さらにLinux側の設定として、同じファイルのGRUB_CMDLINE_LINUX_DEFAULT
を次のように変更します。
GRUB_CMDLINE_LINUX_DEFAULT="console=tty0 console=ttyS0,115200n8"
これはLinuxのメッセージを出力する先の設定です。「 tty0」がコンソール側で「ttyS0」がシリアルコンソール側です。GRUBと同じようにコンソールとシリアルコンソールの双方に出力しています。

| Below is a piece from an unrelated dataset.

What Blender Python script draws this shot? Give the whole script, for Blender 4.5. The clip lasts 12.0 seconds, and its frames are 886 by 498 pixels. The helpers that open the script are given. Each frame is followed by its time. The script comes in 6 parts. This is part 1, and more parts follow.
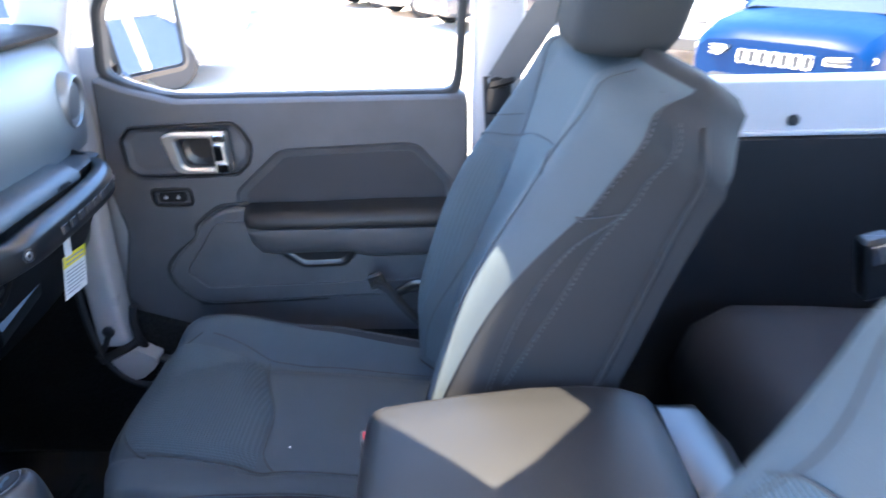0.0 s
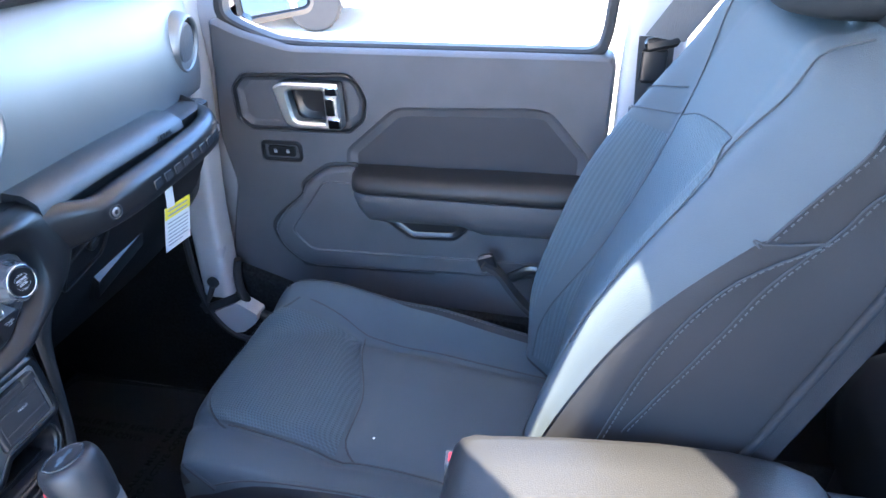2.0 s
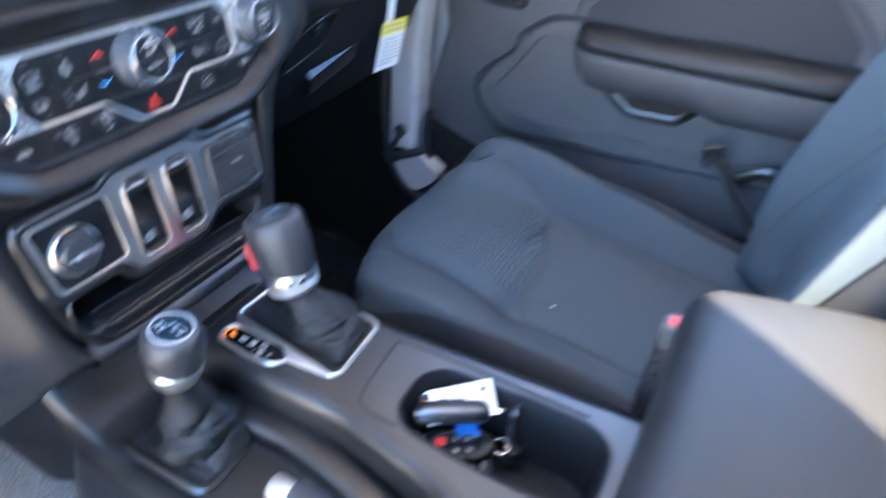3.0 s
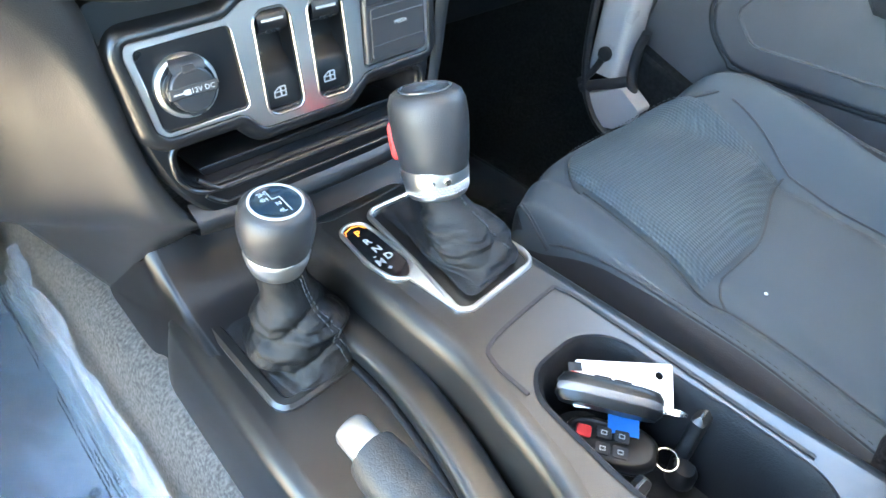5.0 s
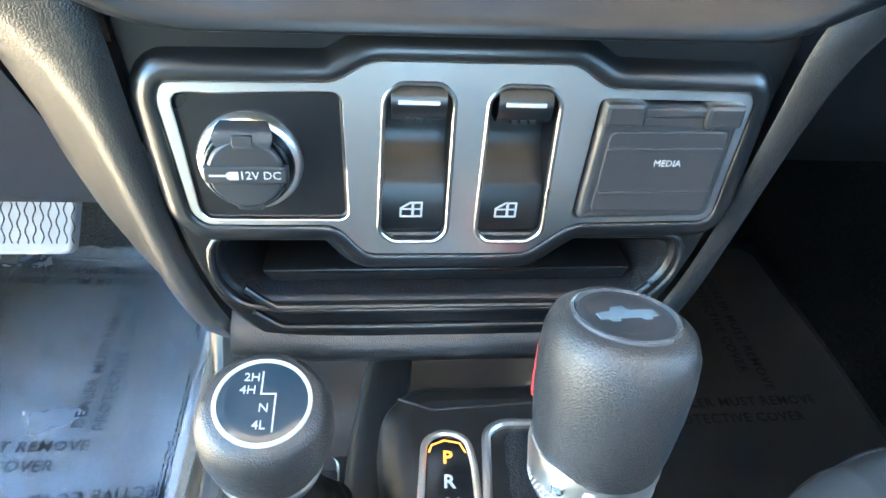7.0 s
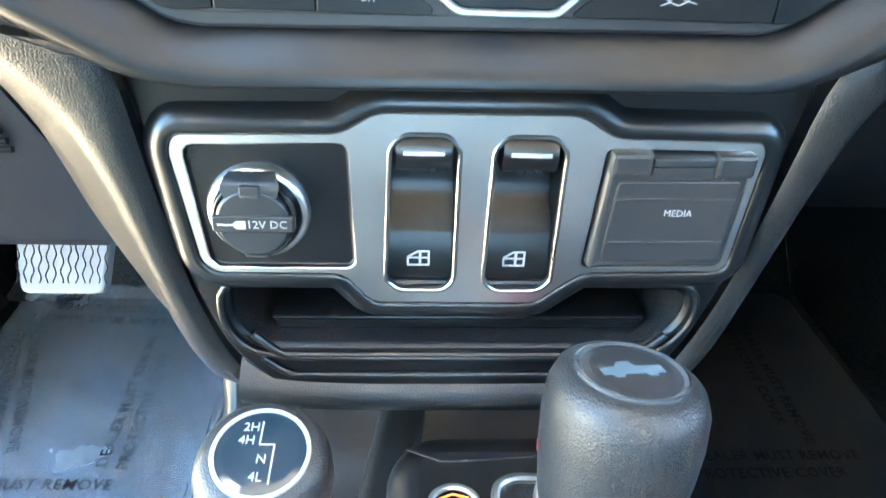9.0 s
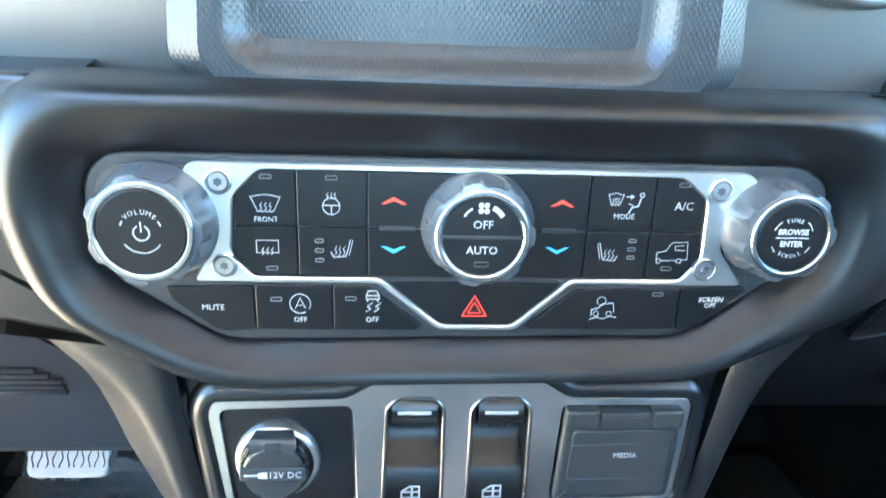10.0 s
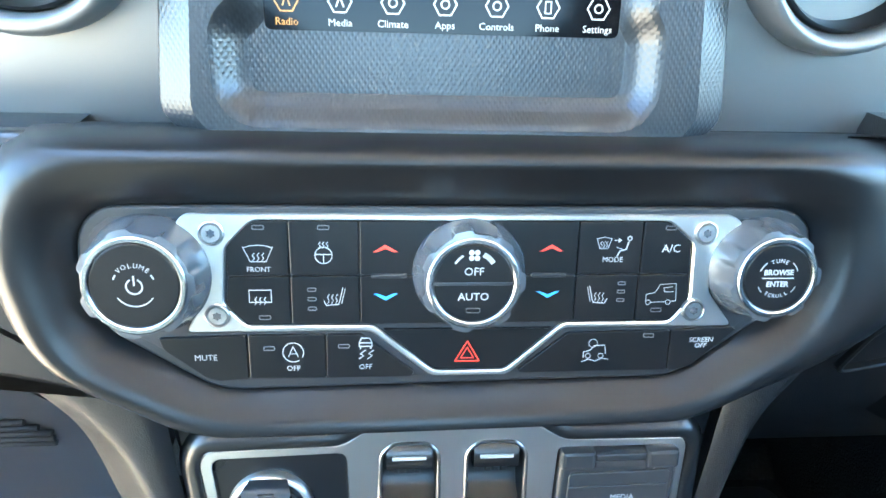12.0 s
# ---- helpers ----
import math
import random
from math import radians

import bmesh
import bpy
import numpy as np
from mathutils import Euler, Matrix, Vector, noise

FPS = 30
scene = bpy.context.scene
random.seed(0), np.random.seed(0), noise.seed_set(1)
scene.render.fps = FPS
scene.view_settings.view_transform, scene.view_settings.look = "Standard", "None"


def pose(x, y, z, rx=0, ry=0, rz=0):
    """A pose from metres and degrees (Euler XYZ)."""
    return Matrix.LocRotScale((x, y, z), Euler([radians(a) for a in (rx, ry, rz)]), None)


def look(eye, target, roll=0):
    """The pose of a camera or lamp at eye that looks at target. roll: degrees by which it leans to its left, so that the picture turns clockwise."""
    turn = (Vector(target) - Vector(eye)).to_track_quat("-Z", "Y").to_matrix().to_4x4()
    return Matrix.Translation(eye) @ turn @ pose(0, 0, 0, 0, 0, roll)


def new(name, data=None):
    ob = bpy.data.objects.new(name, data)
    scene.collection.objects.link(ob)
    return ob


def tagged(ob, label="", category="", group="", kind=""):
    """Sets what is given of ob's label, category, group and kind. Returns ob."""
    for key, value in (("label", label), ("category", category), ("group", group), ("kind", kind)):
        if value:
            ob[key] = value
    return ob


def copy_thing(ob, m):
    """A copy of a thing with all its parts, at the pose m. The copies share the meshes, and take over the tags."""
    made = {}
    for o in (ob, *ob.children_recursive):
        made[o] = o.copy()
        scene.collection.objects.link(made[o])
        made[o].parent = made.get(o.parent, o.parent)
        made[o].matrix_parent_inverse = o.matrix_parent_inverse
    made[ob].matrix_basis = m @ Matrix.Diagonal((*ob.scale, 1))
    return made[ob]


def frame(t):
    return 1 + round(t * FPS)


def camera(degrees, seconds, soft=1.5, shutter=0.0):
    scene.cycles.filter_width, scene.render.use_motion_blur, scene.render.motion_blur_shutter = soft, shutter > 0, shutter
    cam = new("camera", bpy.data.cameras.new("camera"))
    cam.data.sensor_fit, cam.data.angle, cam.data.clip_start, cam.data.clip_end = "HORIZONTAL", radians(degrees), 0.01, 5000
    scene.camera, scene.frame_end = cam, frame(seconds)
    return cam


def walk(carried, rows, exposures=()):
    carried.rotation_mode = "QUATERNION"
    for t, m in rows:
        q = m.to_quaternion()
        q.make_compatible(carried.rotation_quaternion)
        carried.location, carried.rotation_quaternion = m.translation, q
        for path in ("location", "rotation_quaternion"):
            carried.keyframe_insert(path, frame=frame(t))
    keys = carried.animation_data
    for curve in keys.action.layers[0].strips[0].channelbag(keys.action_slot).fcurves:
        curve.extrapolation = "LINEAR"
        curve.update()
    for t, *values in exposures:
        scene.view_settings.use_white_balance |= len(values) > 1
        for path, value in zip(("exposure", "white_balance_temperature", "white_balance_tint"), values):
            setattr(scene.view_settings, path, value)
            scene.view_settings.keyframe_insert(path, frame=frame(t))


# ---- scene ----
cam = camera(70.6, 12.0, shutter=0.5)
PATH = [
    (0, (-0.429, -0.544, 1.57), (1.355, -0.541, 0.665), -1.2),
    (0.5, (-0.305, -0.547, 1.555), (1.405, -0.282, 0.553), -1.7),
    (1, (-0.282, -0.546, 1.558), (1.392, -0.201, 0.52), -2.0),
    (1.5, (-0.286, -0.542, 1.55), (1.391, -0.178, 0.523), -1.8),
    (2, (-0.286, -0.54, 1.547), (1.389, -0.162, 0.522), -1.4),
    (2.5, (-0.296, -0.54, 1.537), (1.311, -0.043, 0.456), -0.0),
    (3, (-0.317, -0.441, 1.386), (1.131, 0.283, 0.212), 3.4),
    (3.5, (-0.248, -0.397, 1.291), (0.962, 0.558, 0.016), 3.2),
    (5.5, (-0.222, -0.381, 1.267), (0.751, 0.784, -0.036), 4.5),
    (6, (-0.156, -0.338, 1.273), (0.543, 1.008, -0.031), 7.2),
    (6.5, (-0.066, -0.276, 1.248), (0.305, 1.203, -0.046), 6.5),
    (7, (-0.041, -0.222, 1.221), (0.185, 1.277, -0.085), 5.5),
    (9, (-0.029, -0.219, 1.224), (0.091, 1.366, 0.011), 3.3),
    (9.5, (-0.034, -0.244, 1.279), (0.094, 1.48, 0.273), 3.2),
    (10, (-0.03, -0.244, 1.309), (0.105, 1.563, 0.463), 2.6),
    (10.5, (-0.03, -0.244, 1.312), (0.113, 1.579, 0.502), 2.3),
    (11, (-0.03, -0.245, 1.314), (0.117, 1.582, 0.513), 1.9),
    (11.5, (-0.03, -0.244, 1.314), (0.125, 1.594, 0.54), 1.8),
    (12, (-0.03, -0.244, 1.316), (0.13, 1.601, 0.562), 1.8),
]
walk(cam, [(t, look(eye, target, roll)) for t, eye, target, roll in PATH],
     [(0, 4.03, 5350, 9), (0.5, 4.25, 5250, 9), (1, 4.42, 5150, 9), (1.5, 4.45, 5100, 9), (2.5, 4.52, 5100, 9), (3, 4.7, 5400, 8), (3.5, 5.35, 6050, 3), (5.5, 5.48, 6150, -4), (7, 5.47, 6100, -7), (9, 5.5, 6050, -8), (10, 5.28, 5700, -7), (12, 5.30, 5650, -7)])


# ---- world and sun ----
SUN_EL, SUN_AZ = radians(72), radians(0.5)       # the sun stands ahead of the car and high
world = bpy.data.worlds.new("sky")
scene.world = world
world.use_nodes = True
wn = world.node_tree.nodes
sky = wn.new("ShaderNodeTexSky")
sky.sky_type, sky.sun_disc = "NISHITA", False
sky.sun_elevation, sky.sun_rotation = SUN_EL, SUN_AZ
wn["Background"].inputs["Strength"].default_value = 0.13
world.node_tree.links.new(sky.outputs["Color"], wn["Background"].inputs["Color"])
sun_data = bpy.data.lights.new("sun", "SUN")
sun_data.energy, sun_data.angle, sun_data.color = 3.0, radians(0.55), (1.0, 0.77, 0.49)
sun = new("sun", sun_data)
sun.matrix_world = look((0, 0, 30), (-30 * math.sin(SUN_AZ) / math.tan(SUN_EL), -30 * math.cos(SUN_AZ) / math.tan(SUN_EL), 0))

# ---- materials ----


def mat(name, color, rough=0.5, metal=0.0, grain=0.0, grain_size=0.001, stain=0.15, stain_size=0.08, kind="noise", coat=0.0, spec=0.5,
        emit=None, stretch=(1, 1, 1), rough_var=0.08):
    """A surface with fine relief (grain, at grain_size metres) and slow variation of tone and gloss (stain, at stain_size metres)."""
    m = bpy.data.materials.new(name)
    m.use_nodes = True
    nt = m.node_tree
    b = nt.nodes["Principled BSDF"]
    b.inputs["Metallic"].default_value = metal
    b.inputs["Roughness"].default_value = rough
    b.inputs["Specular IOR Level"].default_value = spec
    b.inputs["Coat Weight"].default_value = coat
    b.inputs["Coat Roughness"].default_value = 0.08
    co = nt.nodes.new("ShaderNodeTexCoord")
    mp = nt.nodes.new("ShaderNodeMapping")
    mp.inputs["Scale"].default_value = stretch
    nt.links.new(co.outputs["Object"], mp.inputs["Vector"])
    slow = nt.nodes.new("ShaderNodeTexNoise")
    slow.inputs["Scale"].default_value = 1 / stain_size
    slow.inputs["Detail"].default_value = 5
    nt.links.new(mp.outputs["Vector"], slow.inputs["Vector"])
    ramp = nt.nodes.new("ShaderNodeValToRGB")
    dark = [c * (1 - stain) for c in color]
    lite = [min(1, c * (1 + stain)) for c in color]
    ramp.color_ramp.elements[0].color = (*dark, 1)
    ramp.color_ramp.elements[1].color = (*lite, 1)
    ramp.color_ramp.elements[0].position, ramp.color_ramp.elements[1].position = 0.3, 0.7
    nt.links.new(slow.outputs["Fac"], ramp.inputs["Fac"])
    nt.links.new(ramp.outputs["Color"], b.inputs["Base Color"])
    rr = nt.nodes.new("ShaderNodeMapRange")
    rr.inputs["To Min"].default_value, rr.inputs["To Max"].default_value = max(0.02, rough - rough_var), min(1, rough + rough_var)
    nt.links.new(slow.outputs["Fac"], rr.inputs["Value"])
    nt.links.new(rr.outputs["Result"], b.inputs["Roughness"])
    if grain:
        bump = nt.nodes.new("ShaderNodeBump")
        bump.inputs["Strength"].default_value = grain
        bump.inputs["Distance"].default_value = grain_size * 0.5
        if kind == "noise":
            g = nt.nodes.new("ShaderNodeTexNoise")
            g.inputs["Scale"].default_value = 1 / grain_size
            g.inputs["Detail"].default_value = 3
            out = g.outputs["Fac"]
        elif kind == "leather":
            g = nt.nodes.new("ShaderNodeTexVoronoi")
            g.feature = "DISTANCE_TO_EDGE"
            g.inputs["Scale"].default_value = 1 / grain_size
            cr = nt.nodes.new("ShaderNodeMapRange")
            cr.inputs["From Max"].default_value = 0.25
            nt.links.new(g.outputs["Distance"], cr.inputs["Value"])
            out = cr.outputs["Result"]
        elif kind == "weave":
            waves2 = []
            for way in ((1, -1, 1), (1, 1, -1)):       # rows of punched dots, crossing on the slant
                g = nt.nodes.new("ShaderNodeVectorMath")
                g.operation = "DOT_PRODUCT"
                g.inputs[1].default_value = Vector(way) * math.pi / grain_size
                nt.links.new(mp.outputs["Vector"], g.inputs[0])
                sn = nt.nodes.new("ShaderNodeMath")
                sn.operation = "SINE"
                nt.links.new(g.outputs["Value"], sn.inputs[0])
                waves2.append(sn.outputs[0])
            pr = nt.nodes.new("ShaderNodeMath")
            pr.operation = "MULTIPLY"
            nt.links.new(waves2[0], pr.inputs[0])
            nt.links.new(waves2[1], pr.inputs[1])
            out = pr.outputs[0]
            dots = nt.nodes.new("ShaderNodeMapRange")
            dots.inputs["From Min"].default_value = -1
            dots.inputs["To Min"].default_value, dots.inputs["To Max"].default_value = 0.74, 1.18
            tone = nt.nodes.new("ShaderNodeVectorMath")
            tone.operation = "SCALE"
            nt.links.new(out, dots.inputs["Value"])
            nt.links.new(ramp.outputs["Color"], tone.inputs[0])
            nt.links.new(dots.outputs["Result"], tone.inputs["Scale"])
            nt.links.new(tone.outputs["Vector"], b.inputs["Base Color"])
        if kind != "weave":
            nt.links.new(mp.outputs["Vector"], g.inputs["Vector"])
        nt.links.new(out, bump.inputs["Height"])
        nt.links.new(bump.outputs["Normal"], b.inputs["Normal"])
    if emit:
        b.inputs["Emission Color"].default_value = (*emit[:3], 1)
        b.inputs["Emission Strength"].default_value = emit[3]
    return m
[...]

ちなみにUbuntuの初期設定だとこの変数には「quiet splash」が設定されているはずです。「 quiet」はカーネルの起動ログを抑制するオプションです。シリアルコンソール出力の際も有効化したい場合は、上記設定の末尾にでも追加しておいてください。「 splash」は起動時のスプラッシュスクリーンを表示するオプションです。シリアルコンソールだと動かないので、外しておいて良いでしょう。
/etc/default/grub
の設定を次のコマンドで反映します。
$ sudo update-grub
もし別システムのルートファイルシステムをマウントして作成したいなら、何か適当な仮想マシンで実行するか、chrootして「grub-mkconfig」で出力した結果を、「 /boot/grub/grub.cfg
」に保存してください。
システム側のシリアルコンソールの出力設定が完了したら、今度はクライアント側を準備します。といってもシリアルコンソールケーブルを接続したマシン上でシリアル接続ソフトウェアを動かすだけです。
まずデバイス側とPC側をシリアルコンソールケーブルで接続します。最近はシリアルポートがあるPCも少なくなってきたので、いわゆる「USBシリアルケーブル」みたいなケーブルを使うことになるでしょう。シリアルケーブルには、クロスだストレートだ、ジェンダーがどうとかいろいろやっかいな話がありますので、「 最終的にうまくつながる」までには何度も抜き差ししたり、入れ替えたりすることになります。
ソフトウェアはWindowsならTeraTermが鉄板です。Ubuntuならminicom、gkermit、screenあたりがよく使われているようです。screenなら次のように接続することになります。
$ sudo adduser $USER dialout
(設定を反映するために一度ログインし直す)
$ screen /dev/ttyUSB0 115200
シリアルコンソールデバイスは接続形態によって「/dev/ttySx
」もしくは「/dev/ttyUSBx
」「 /dev/ttyACMx
」などの名前で作られます。これらのデバイスはrootユーザーかdialoutグループでのみ読み書き可能な設定になっているので、まずはdialoutグループに所属しておくようにしておきましょう。そうしたらあとはscreenコマンドで上記のように接続できます。速度(ボーレート)が異なる場合は、最後の引数を変更してください。
ちなみにscreenを終了させるには「Ctrl-a k」を入力します。
このように「ログイン」ひとつとっても、Ubuntuには様々な選択肢が用意されています。普段のログイン生活に不満があるなら、自分にとって最良のログイン方法を模索してみるのはいかがでしょうか。